Autorzy reformy nie zapominają także o możliwości odebrania pobranych niezgodnie z prawem pieniędzy. W nowym systemie będą mogli na poczet długów inkasować do 25 procent należnych zasiłków. I będzie to dotyczyć nie tylko kwot uzyskanych z powodu własnego błędu, ale też tych, za który będą odpowiadać urzędnicy.
Administracyjne piekło?
Zmiany mają zacząć wchodzić w życie w 2013 roku. Początkowo „universal credit” obejmie nowych beneficjentów pomocy społecznej. W ciągu kolejnych czterech lat trafią do niego także ci obecni. W tym czasie będą w zasadzie równolegle pracować dwa systemy. Jednocześnie administracja, która będzie się tym zajmować, zostanie poddana poważnym, nawet 35 proc. cięciom. Między innymi z tego powodu – a więc większych wymagań oraz mniejszych środków - w przyszłym roku wszyscy ci, którzy załatwiają sprawy w DWP, mogą się spodziewać sporych problemów i opóźnień.
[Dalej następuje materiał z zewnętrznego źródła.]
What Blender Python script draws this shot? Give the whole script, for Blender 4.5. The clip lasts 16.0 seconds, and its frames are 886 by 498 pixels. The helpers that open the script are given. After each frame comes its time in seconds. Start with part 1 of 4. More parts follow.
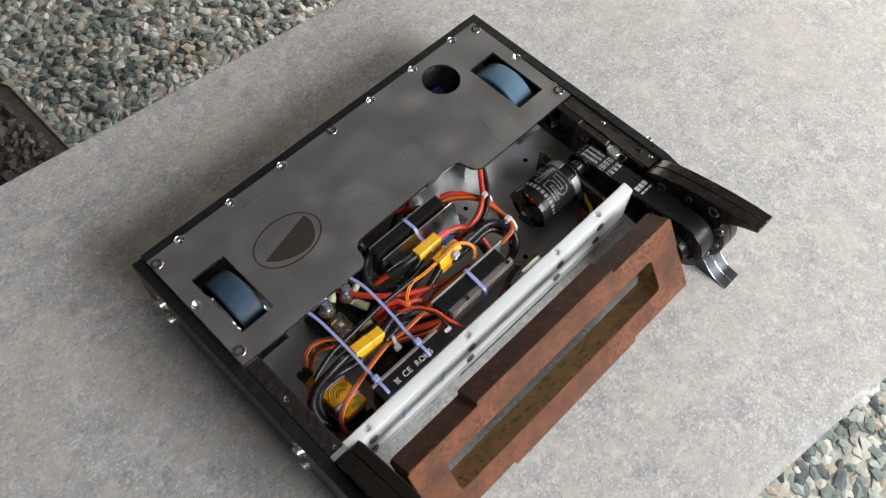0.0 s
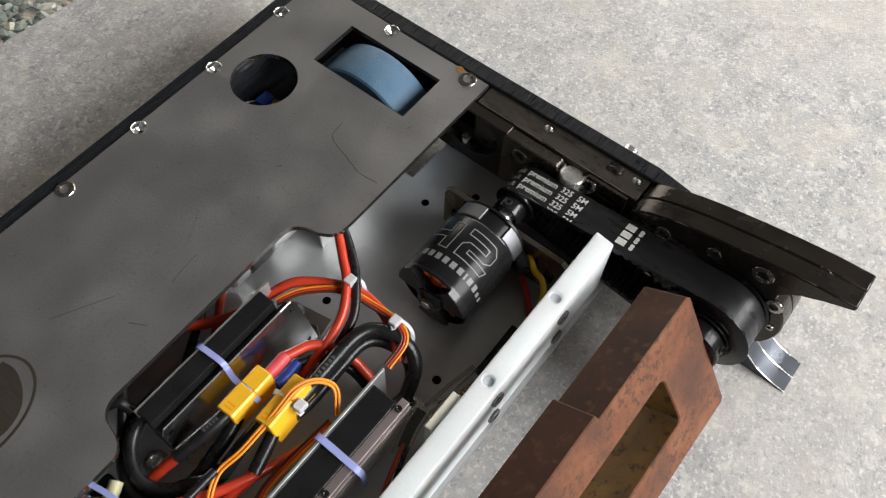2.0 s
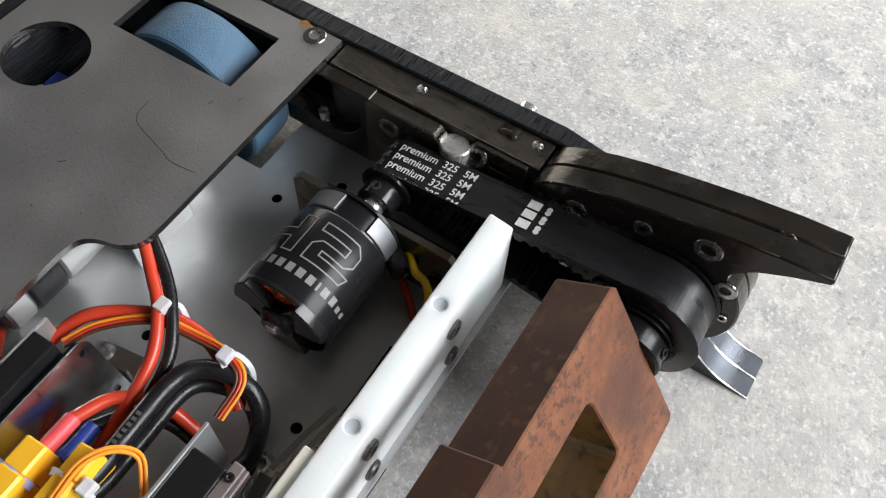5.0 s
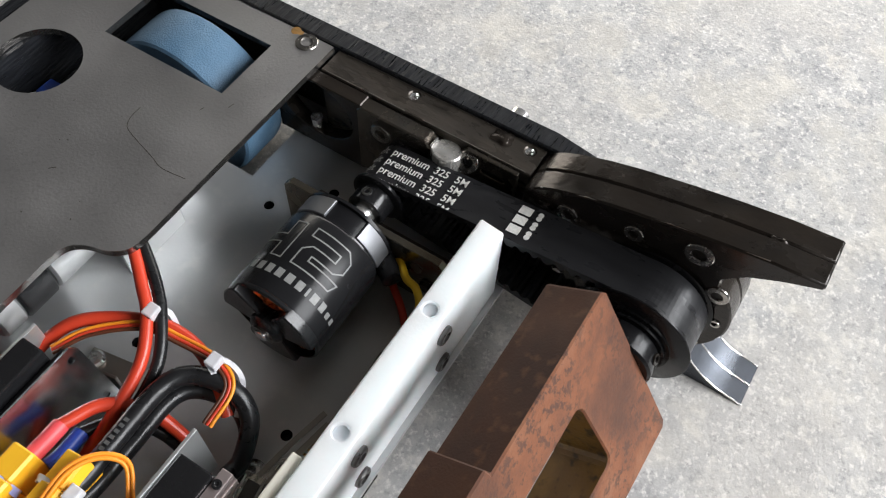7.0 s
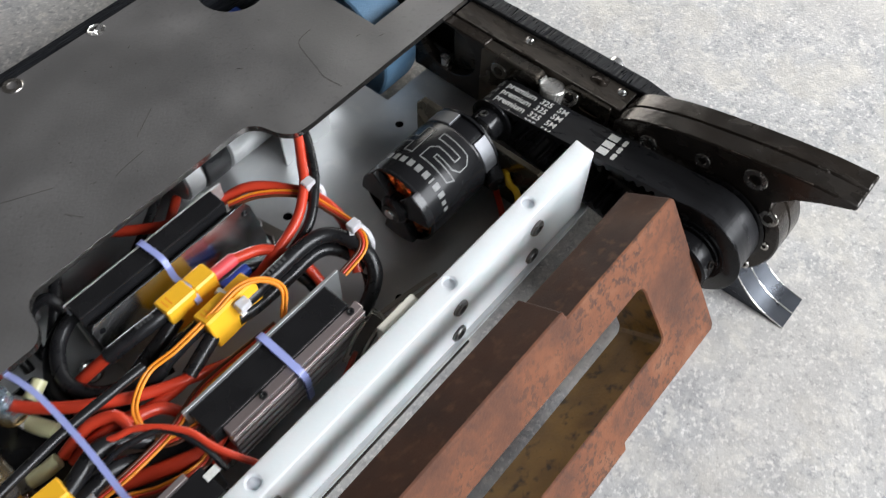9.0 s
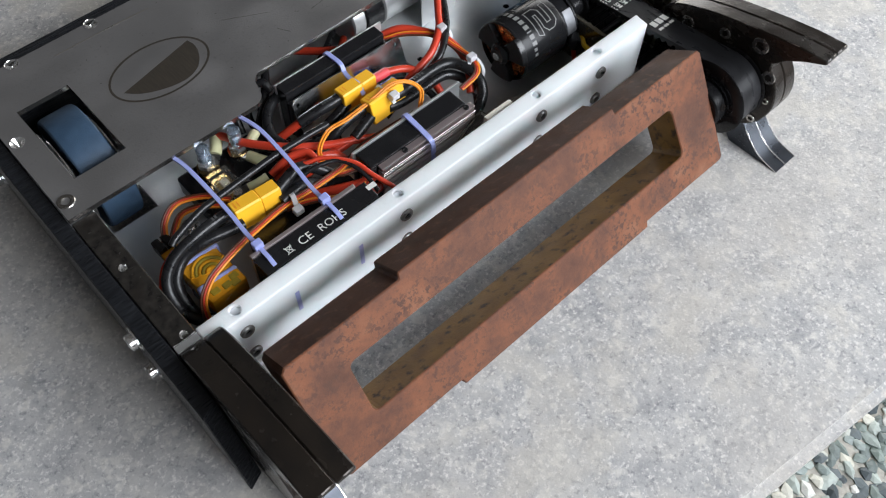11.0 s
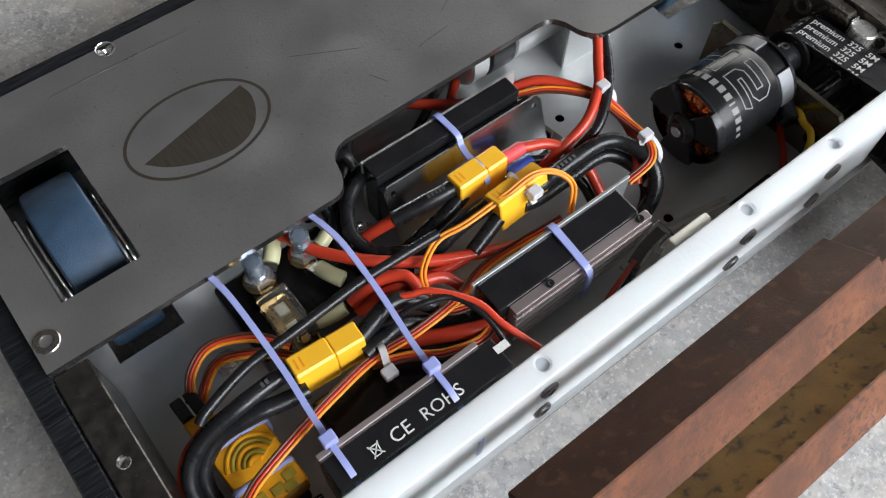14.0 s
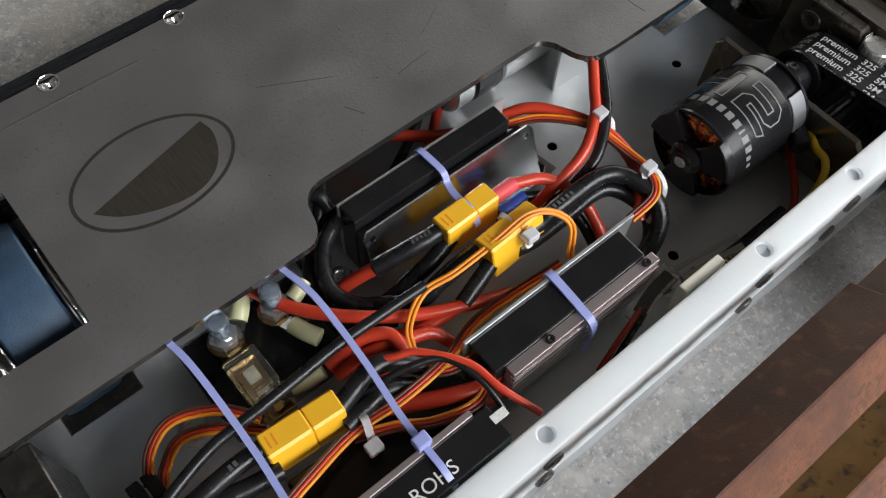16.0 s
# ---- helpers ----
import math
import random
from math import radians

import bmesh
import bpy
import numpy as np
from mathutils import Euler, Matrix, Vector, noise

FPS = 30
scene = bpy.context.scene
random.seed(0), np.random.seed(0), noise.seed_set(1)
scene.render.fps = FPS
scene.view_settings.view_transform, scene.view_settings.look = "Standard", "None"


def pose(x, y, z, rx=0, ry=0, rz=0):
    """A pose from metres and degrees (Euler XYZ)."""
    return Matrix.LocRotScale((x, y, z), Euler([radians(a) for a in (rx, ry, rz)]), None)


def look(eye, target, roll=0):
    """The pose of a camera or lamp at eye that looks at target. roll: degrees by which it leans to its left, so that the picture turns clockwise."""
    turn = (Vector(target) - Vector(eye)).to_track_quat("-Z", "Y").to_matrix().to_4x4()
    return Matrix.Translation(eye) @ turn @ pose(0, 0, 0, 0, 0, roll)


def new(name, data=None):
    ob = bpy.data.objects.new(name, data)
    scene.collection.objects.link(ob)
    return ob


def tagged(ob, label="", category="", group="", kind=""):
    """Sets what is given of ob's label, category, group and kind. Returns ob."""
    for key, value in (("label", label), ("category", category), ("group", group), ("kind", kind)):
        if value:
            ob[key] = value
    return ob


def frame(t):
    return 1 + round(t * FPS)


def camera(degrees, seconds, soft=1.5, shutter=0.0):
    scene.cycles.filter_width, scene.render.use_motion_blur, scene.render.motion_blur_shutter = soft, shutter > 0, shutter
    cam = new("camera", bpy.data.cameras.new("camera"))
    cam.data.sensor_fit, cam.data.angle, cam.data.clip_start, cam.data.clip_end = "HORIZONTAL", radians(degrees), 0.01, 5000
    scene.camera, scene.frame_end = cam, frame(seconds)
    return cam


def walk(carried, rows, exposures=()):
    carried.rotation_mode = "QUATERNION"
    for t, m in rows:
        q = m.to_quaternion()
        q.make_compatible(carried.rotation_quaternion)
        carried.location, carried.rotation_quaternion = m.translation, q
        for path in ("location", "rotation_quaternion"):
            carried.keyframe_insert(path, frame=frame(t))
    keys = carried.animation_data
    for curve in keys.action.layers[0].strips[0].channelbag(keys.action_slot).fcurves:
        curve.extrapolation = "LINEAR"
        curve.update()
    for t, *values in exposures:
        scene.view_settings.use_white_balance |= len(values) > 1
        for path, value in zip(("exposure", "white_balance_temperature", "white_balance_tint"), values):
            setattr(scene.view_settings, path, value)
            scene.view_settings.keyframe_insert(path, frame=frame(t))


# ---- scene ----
EXPOSURES = ((0, -0.05, 6650, 10), (1, 0.04, 6700, 10), (3.5, 0.02, 6550, 10), (4, 0.04, 6500, 10), (5, 0.14, 6470, 10), (7.5, 0.14, 6470, 10), (8, 0.12, 6440, 10), (9, 0.1, 6330, 10), (10, 0.06, 6190, 10), (12.5, -0.1, 6190, 10), (13.5, 0.0, 6230, 10), (14, 0.18, 6300, 10), (14.5, 0.22, 6380, 10), (15, -0.02, 6450, 10), (16, -0.1, 6480, 10))
# path begins
cam = camera(55.64, 16.0, 1.15, 0.2)
# seconds, eye x, y, z, yaw, pitch, roll
ROWS = [
    (0, -0.07474, -0.35651, 0.56460, -48.142, -60.307, 3.449),
    (0.5, -0.01399, -0.32011, 0.50513, -49.795, -59.107, 3.928),
    (1, 0.04484, -0.28769, 0.43505, -50.560, -60.554, 3.183),
    (1.5, 0.08489, -0.27208, 0.37541, -52.698, -60.587, 3.323),
    (2, 0.11262, -0.26116, 0.32799, -54.144, -60.255, 2.846),
    (2.5, 0.13261, -0.26151, 0.29755, -57.300, -59.659, 3.693),
    (3, 0.14245, -0.26205, 0.28066, -59.501, -59.685, 4.345),
    (3.5, 0.15451, -0.26415, 0.26457, -59.647, -59.162, 3.481),
    (4, 0.15855, -0.26616, 0.24966, -60.366, -58.898, 3.821),
    (4.5, 0.16417, -0.26741, 0.24194, -60.570, -58.766, 3.600),
    (5, 0.16526, -0.26575, 0.24219, -61.246, -58.626, 4.083),
    (5.2, 0.16541, -0.26694, 0.23924, -61.569, -58.608, 4.319),
    (7.5, 0.16698, -0.27004, 0.24075, -60.298, -57.598, 3.251),
    (8, 0.16325, -0.27108, 0.24029, -58.738, -57.359, 2.717),
    (8.5, 0.14103, -0.28156, 0.25296, -55.333, -57.016, 1.867),
    (9, 0.10015, -0.30471, 0.27219, -50.932, -57.108, 1.328),
    (9.5, 0.04281, -0.34383, 0.29778, -46.388, -57.305, 0.244),
    (10, -0.00495, -0.38097, 0.32738, -43.487, -57.273, -0.167),
    (10.2, -0.01661, -0.39262, 0.33130, -43.267, -57.266, -0.174),
    (11.2, -0.02995, -0.40440, 0.34078, -43.554, -57.345, 1.268),
    (12.3, -0.03129, -0.37617, 0.33626, -43.842, -57.424, 2.710),
    (12.5, -0.02486, -0.36446, 0.33023, -42.913, -57.687, 2.494),
    (13, -0.00281, -0.32435, 0.30594, -41.167, -58.877, 2.361),
    (13.5, 0.01992, -0.28781, 0.28047, -39.476, -59.792, 1.662),
    (14, 0.03488, -0.26257, 0.26035, -39.392, -60.955, 1.884),
    (14.5, 0.04094, -0.24796, 0.24249, -39.873, -61.523, 2.107),
    (15, 0.04718, -0.24178, 0.23761, -41.287, -61.248, 2.852),
    (15.5, 0.04963, -0.23912, 0.23898, -42.175, -60.937, 3.203),
    (16, 0.05176, -0.23672, 0.24165, -42.500, -60.940, 3.403),
]
walk(cam, [(t, pose(x, y, z, 0, 0, yaw) @ pose(0, 0, 0, 90 + pitch, 0, 0) @ pose(0, 0, 0, 0, 0, roll)) for t, x, y, z, yaw, pitch, roll in ROWS], EXPOSURES)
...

Dotąd nie znane są także szczegóły nowych rozwiązań, takie jak np. dokładne kwoty uprawniające do świadczeń. I nie chodzi tylko o to, że Izba Lordów wciąż wprowadza do niej poprawki, które łagodzą kształt nowych przepisów, ale też o to, że ustawa jest ramowa, a konkrety finansowe zostaną ujawnione dopiero po jej przegłosowaniu. Dziś wiadomo jedynie, jakie będą generalne zasady funkcjonowania nowego systemu. Jego kształt oraz zapowiadane oszczędności pozwalają na wyciągnięcie wniosku, że korzystanie z pomocy społecznej – w tym z dodatków na dzieci oraz zasiłków dla bezrobotnych – stanie się dużo trudniejsze, niż obecnie.